Time travel stories can be mind-bending and thrilling. To Say Nothing of the Dog by Connie Willis shows they can also be funny.
This was my first time reading Willis. I had heard of her, both as a frequent Hugo and Nebula winner but also as an example of a humorous SF writer. I don't think there's enough humorous science fiction out there, so I was keen to check this out.
The basic idea: Oxford historians in the 2050's use time travel to go back to a variety of eras. They can't take any objects back with them or make any major changes to the timeline, but they are able to interact with and observe the past. Given these limitations, time travel has no real commercial applications and is left mainly to historians and wealthy eccentrics. The main character Ned Henry has done several too many "drops" into the past, resulting in excessive "time lag" (sort of like jet lag but funnier). To recuperate and to avoid the overbearing benefactor of the time travel program, Ned goes back to Victorian England in 1888. Of course, it turns out he's actually been sent on a mission to locate a certain artifact, a hideous Victorian monstrosity called the Bishop's bird stump, which they need to replicate as part of the rebuilding of the Coventry Cathedral that was destroyed in WWII. Hijinks and hilarity (and even a bit of romance) ensue.
As befits a novel that mostly takes place in 1888 England, the humor is largely in the vein of English comedy of manners. I chuckled a lot and laughed out loud a few times. I especially love the cat, Princess Arjumand (fear not, cat lovers, the eponymous dog is just one half of the pet comedy team).

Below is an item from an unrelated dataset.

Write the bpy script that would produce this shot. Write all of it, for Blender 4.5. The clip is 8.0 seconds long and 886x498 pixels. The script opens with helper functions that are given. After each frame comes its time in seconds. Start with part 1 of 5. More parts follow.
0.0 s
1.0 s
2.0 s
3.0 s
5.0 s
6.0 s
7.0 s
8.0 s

This worked fine as a stand alone novel, although some of the background from the previous book maybe would've helped a bit. Some of the bits may have been funnier if I were more familiar with authors like Jerome K. Jerome, P. G. Wodehouse, and Agatha Christie.
The Philosophy Report
I often don't like time travel stories because they tend to become incoherent rather quickly. When I was about 14 it occurred to me that if you went back in time to change something then whatever you did in the past would've already happened in the present, so you could never change the past. Hence, most "time travel" stories are really stories about alternate dimensions and the like. (I've written more about the philosophy of time travel in my discussion of Terminator Genisys).
Willis (mostly) accepts all this, which I find refreshing. She introduces other features that you may find cool or lame depending on your taste in time travel. The time continuum can't accept incongruities, which is why objects from the past can't be brought back to the present. Various factors can, however, cause "slippage," which means that it's harder to hit your target when you go back (you might be off by several minutes or hours). There are also things called "crisis points," or major historical episodes, usually (coincidentally enough) just the major episodes you'd learn about in history class, mainly decisive battles, espionage, leadership changes, etc. Like a lot of historical fiction, this was a bit eurocentric. Apparently strikingly few of the "crisis points" in history happen outside of Europe.

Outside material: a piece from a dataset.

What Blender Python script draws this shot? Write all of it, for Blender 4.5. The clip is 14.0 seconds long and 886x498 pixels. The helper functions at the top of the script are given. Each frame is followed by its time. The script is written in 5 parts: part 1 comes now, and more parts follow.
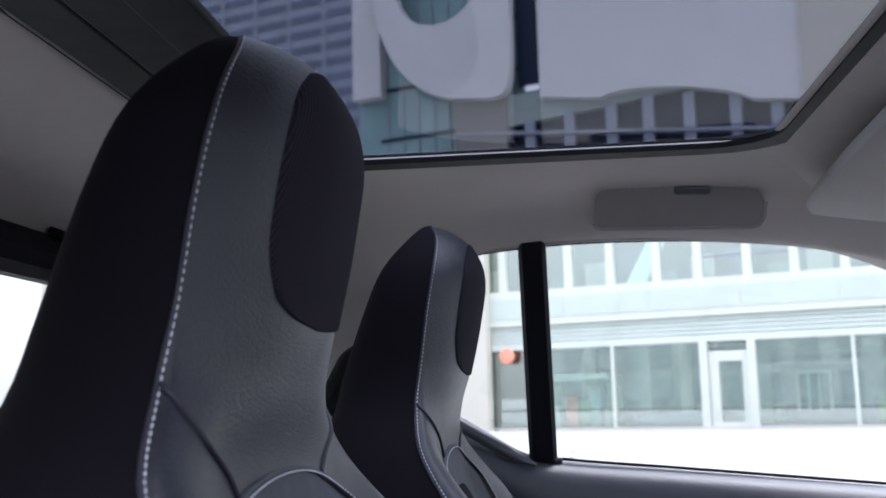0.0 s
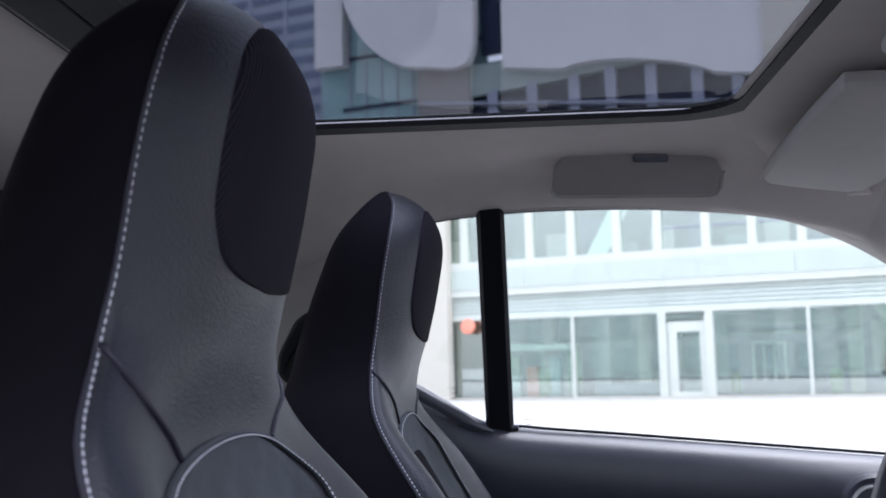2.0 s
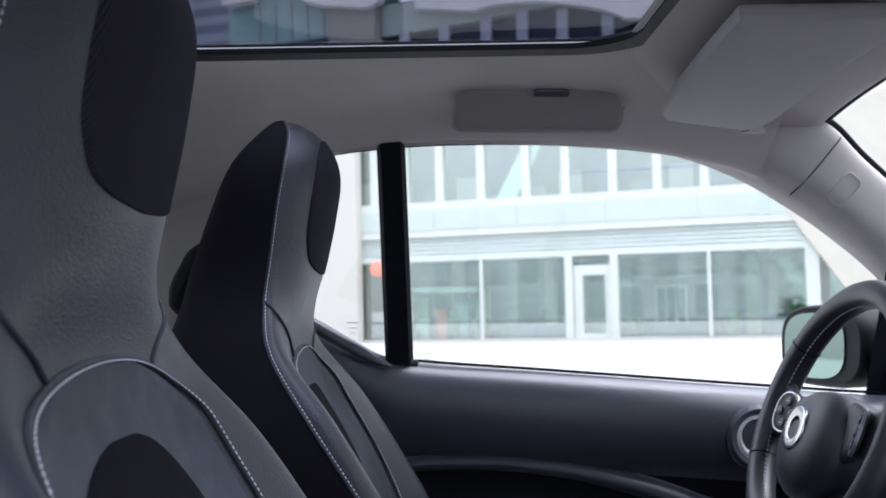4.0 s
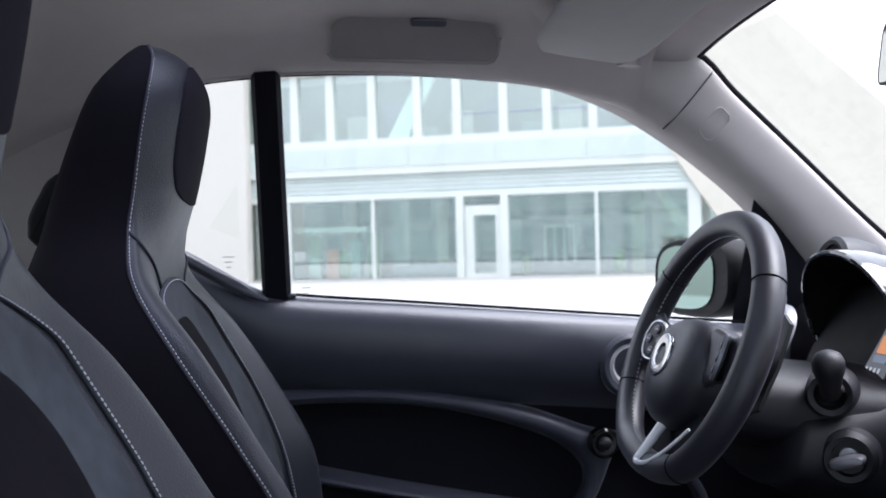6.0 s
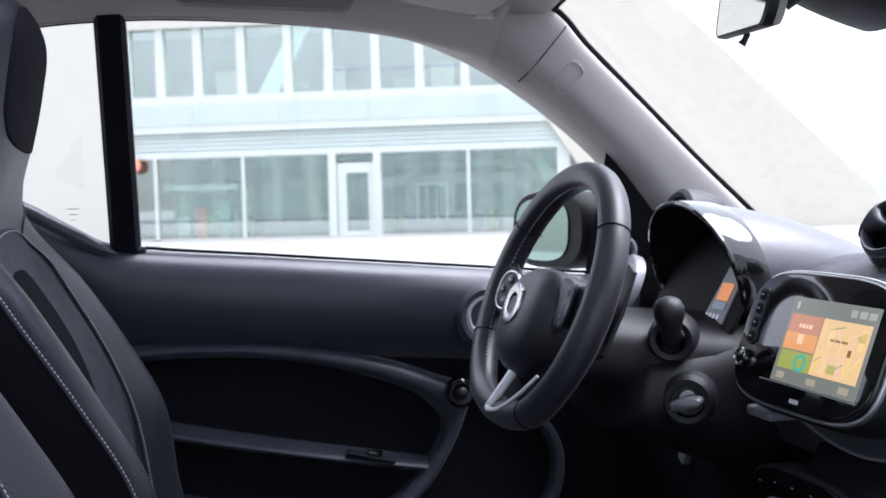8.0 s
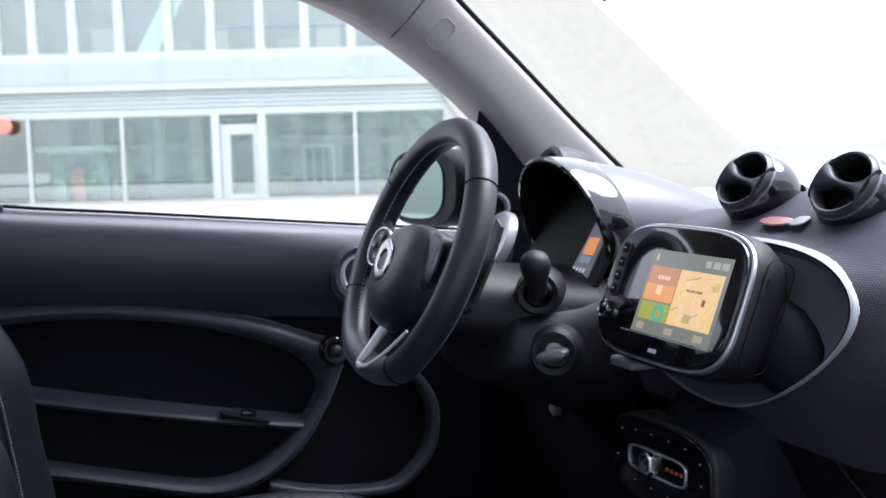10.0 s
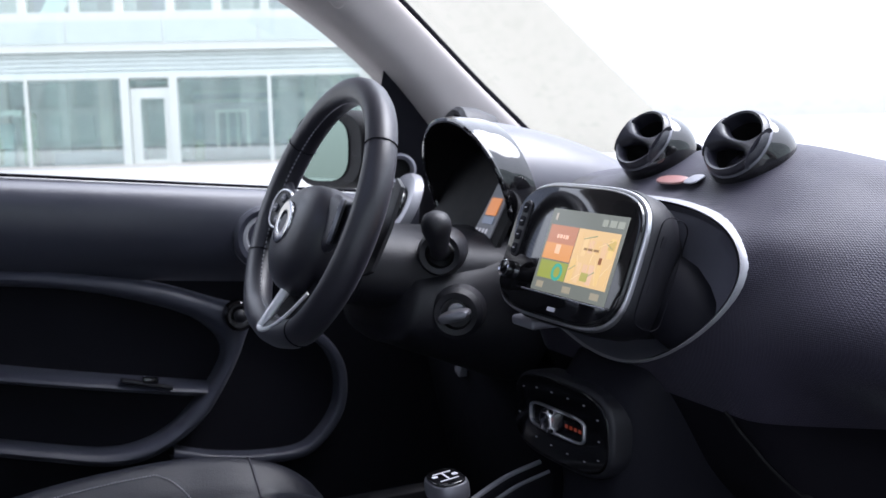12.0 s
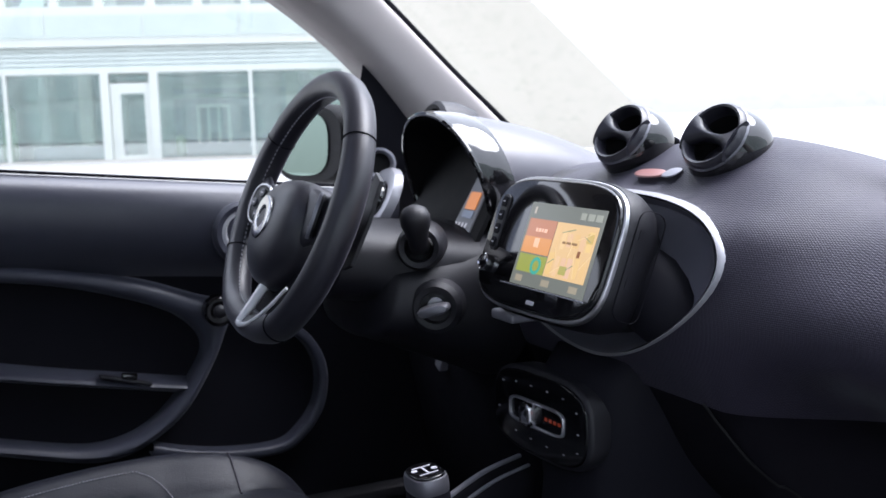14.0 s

While these rules give a nice framework to the narrative, which works on a literary level, on a more philosophical level I find it all rather anthropocentric. Why would the time continuum care about the actions of (European) humans? Is the universe itself really all that concerned about who won WWII or the whereabouts of the Bishop's bird stump? Sure, if you could bring objets back from the past, two versions of that object would exist at the same time in the future. You could create causal loops by taking items from the present into the past (like giving 1590's Shakespeare your old volume of Shakespeare's collected works). None of that is actually logically incoherent. Weird, for sure, but as long as you're not killing your grandparents before they meet, no laws of logic have been violated (and there are good reasons to think you would simply fail to kill your grandparents, as the philosopher David Lewis has argued).
Of course, the characters discover a neat loophole later on, but let's not spoil it.

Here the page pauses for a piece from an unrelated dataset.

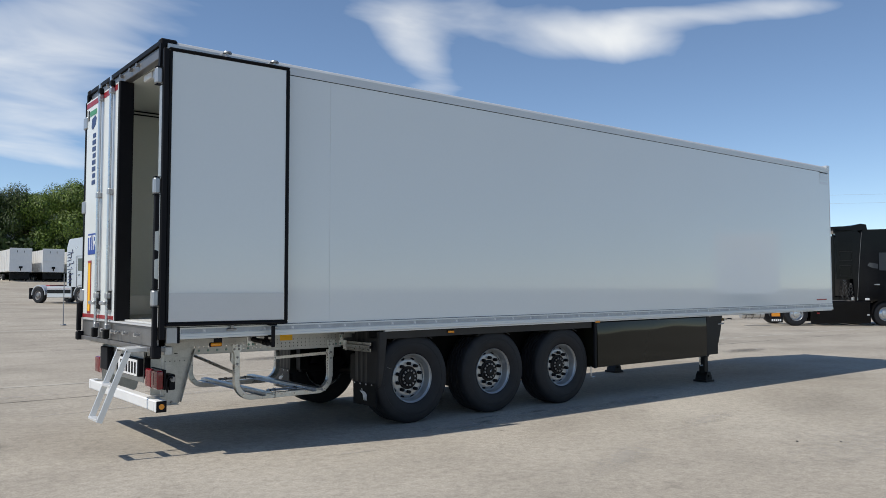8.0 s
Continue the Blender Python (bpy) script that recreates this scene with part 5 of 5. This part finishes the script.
def tree(x, y, h, seed, leaf):
    rnd = random.Random(seed)
    t = thing("tree", x, y, ground_z(x, y), "leafy green broadleaf tree in full summer foliage", "tree", "trees behind the yard")
    bm = bmesh.new()
    rod(bm, (0, 0, -0.3), (0, 0, h * 0.35), 0.28, 0.20, n=10)
    rod(bm, (0, 0, h * 0.35), (0.2, 0.1, h * 0.8), 0.20, 0.05, n=8)
    centres = []
    for k in range(18):
        a = k * 2.4 + rnd.uniform(-0.3, 0.3)
        z0 = h * rnd.uniform(0.2, 0.62)
        reach = h * rnd.uniform(0.18, 0.34)
        q = Vector((math.cos(a) * reach, math.sin(a) * reach, z0 + h * rnd.uniform(0.08, 0.25)))
        rod(bm, (0, 0, z0), q, 0.10, 0.03, n=6)
        centres.append((q, h * rnd.uniform(0.09, 0.15)))
    for k in range(20):
        a = rnd.uniform(0, math.tau)
        q = Vector((math.cos(a) * h * rnd.uniform(0, 0.22), math.sin(a) * h * rnd.uniform(0, 0.22), h * rnd.uniform(0.55, 0.9)))
        centres.append((q, h * rnd.uniform(0.07, 0.12)))
    for k in range(9):
        a = rnd.uniform(0, math.tau)
        centres.append((Vector((math.cos(a) * h * 0.25, math.sin(a) * h * 0.25, h * rnd.uniform(0.1, 0.25))), h * 0.11))
    part("trunk", bm, BARK, t, "brown trunk and limbs")
    verts, faces = [], []
    for c, r in centres:
        for _ in range(880):
            d = Vector((rnd.gauss(0, 1), rnd.gauss(0, 1), rnd.gauss(0, 1))).normalized()
            p = c + d * r * (rnd.random() ** 0.22) * rnd.uniform(0.85, 1.2)
            n = (d * 1.3 + Vector((rnd.uniform(-0.8, 0.8), rnd.uniform(-0.8, 0.8), rnd.uniform(-0.3, 0.9)))).normalized()
            s, u = basis(n)
            w, l_ = rnd.uniform(0.05, 0.11), rnd.uniform(0.08, 0.17)
            i = len(verts)
            verts += [p - s * w, p + u * l_ - s * w * 0.2, p + s * w, p - u * l_ + s * w * 0.2]
            faces.append((i, i + 1, i + 2, i + 3))
    me = bpy.data.meshes.new("crown")
    me.from_pydata([tuple(v) for v in verts], [], faces)
    me.materials.append(leaf)
    o = new("crown", me)
    o.parent = t
    o["label"] = "uneven green leafy crown"
    return t


TREES = [(2.0, 98.0, 10.5, 1, LEAF2), (7.5, 97.5, 11.0, 2, LEAF), (13.0, 96.0, 10.2, 3, LEAF2), (17.5, 95.0, 9.4, 4, LEAF), (21.0, 93.0, 11.2, 5, LEAF), (25.5, 92.0, 12.3, 6, LEAF), (30.5, 91.0, 12.0, 7, LEAF2), (-4.0, 99.0, 11.0, 8, LEAF)]
for x, y, h, seed, leaf in TREES:
    tree(-2.52 + 1.17 * (x + 2.52), -7.36 + 1.17 * (y + 7.36), h * 1.30, seed, leaf)
# low hedge between the trunks
def hedge(p, q, deep, high, count, seed, leaf, label):
    rnd = random.Random(seed)
    p, q = Vector((*p, 0)), Vector((*q, 0))
    verts, faces = [], []
    for k in range(count):
        f = rnd.random()
        top = high * (0.72 + 0.18 * math.sin(f * 31) + 0.10 * math.sin(f * 83 + 1))
        c = p.lerp(q, f) + Vector((0, rnd.gauss(0, deep), 0))
        c.z = ground_z(c.x, c.y) + top * rnd.random() ** 0.8
        n = Vector((rnd.uniform(-1, 1), rnd.uniform(-1, 1), rnd.uniform(-0.2, 1))).normalized()
        s, u = basis(n)
        w, l_ = rnd.uniform(0.16, 0.34), rnd.uniform(0.22, 0.45)
        i = len(verts)
        verts += [tuple(c - s * w), tuple(c + u * l_), tuple(c + s * w), tuple(c - u * l_)]
        faces.append((i, i + 1, i + 2, i + 3))
    me = bpy.data.meshes.new("hedge")
    me.from_pydata(verts, [], faces)
    me.materials.append(leaf)
    tagged(new("hedge", me), label, "hedge", kind="stuff")


hedge((-10, 117), (44, 103), 1.0, 8.0, 22000, 77, LEAF2, "dark green undergrowth along the edge of the yard")
# warehouse behind the trees, and a low wall beside the parked trailers
hall = thing("warehouse", 0, 160, ground_z(0, 160) + 0.5, "large grey-green metal-clad warehouse behind the trees", "warehouse")
CLAD = material("grey_green_cladding", (0.22, 0.25, 0.24), 0.5, metal=0.2, var=0.15, scale=0.3, fine=6)
part("wall", boxes((-70, 70, 0, 40, -0.5, 14.4)), CLAD, hall, "ribbed metal wall", smooth=False)
bm = bmesh.new()
slab(bm, [(-71, -0.6, 14.4), (-71, 20, 15.6), (-71, 40.6, 14.4), (-71, 40.6, 14.0), (-71, -0.6, 14.0)], (142, 0, 0))
part("roof", bm, material("dark_roof_sheet", (0.16, 0.18, 0.17), 0.55, var=0.15, scale=0.3, fine=6), hall, "low-pitched metal roof", smooth=False)
rib = None
for k in range(70):
    if rib is None:
        rib = part("cladding_rib", boxes((-0.12, 0.12, -0.09, 0.0, 0, 13.9)), CLAD, hall)
        rib.matrix_local = pose(-69, 0, 0)
    else:
        same("cladding_rib", rib, pose(-69 + 2 * k, 0, 0), hall)
low = thing("yard_wall", 6.0, 110.4, ground_z(6.0, 110.4), "low grey concrete wall at the edge of the yard", "wall")
part("wall", boxes((-24, 7.5, 0, 0.25, -0.3, 2.7), b=0.02), material("grey_concrete", (0.30, 0.29, 0.27), 0.85, var=0.25, scale=0.8, fine=12, bump=0.1), low)
part("coping", boxes((-24.1, 7.6, -0.06, 0.31, 2.7, 2.84), b=0.02), material("pale_coping", (0.45, 0.44, 0.41), 0.8, var=0.2, scale=0.8, fine=12), low, "pale coping")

Another criticism is that the novel feels longer than it has to be, especially in the Victorian sections. As amusing as the details were about Tossie, her mother, the atrocious Bishop's bird stump, jumble sales, and the cat (to say nothing of the dog), sometimes I found myself wishing we could get on with the next plot point. It was also hard to see sometimes how it all hangs together.
Of course, one of the larger points of the novel is that these details do matter. On the surface the novel seems to be working on the level that it's major leaders and big events that shape history, but there's also another strand that it's the seemingly insignificant details that shape history (this tension is dramatized rather nicely by a debate between two scholars in some of the 1888 scenes).
By the end you might wonder if the second philosophy of history is winning out (with chaos theory to boot, at least in the 21st century portions), but I think the situation is a bit more complex. Perhaps it's both theories acting simultaneously in harmony and tension. Perhaps the big events and individual characters are reducible to the minor details and blind historical forces. Or maybe the relationship is far more complex than we meager humans can understand.
Whatever the answers to these heady questions might be, they're fun (and funny) enough to keep philosophers, historians, and science fiction fans busy for the foreseeable future, to say nothing of the past and present.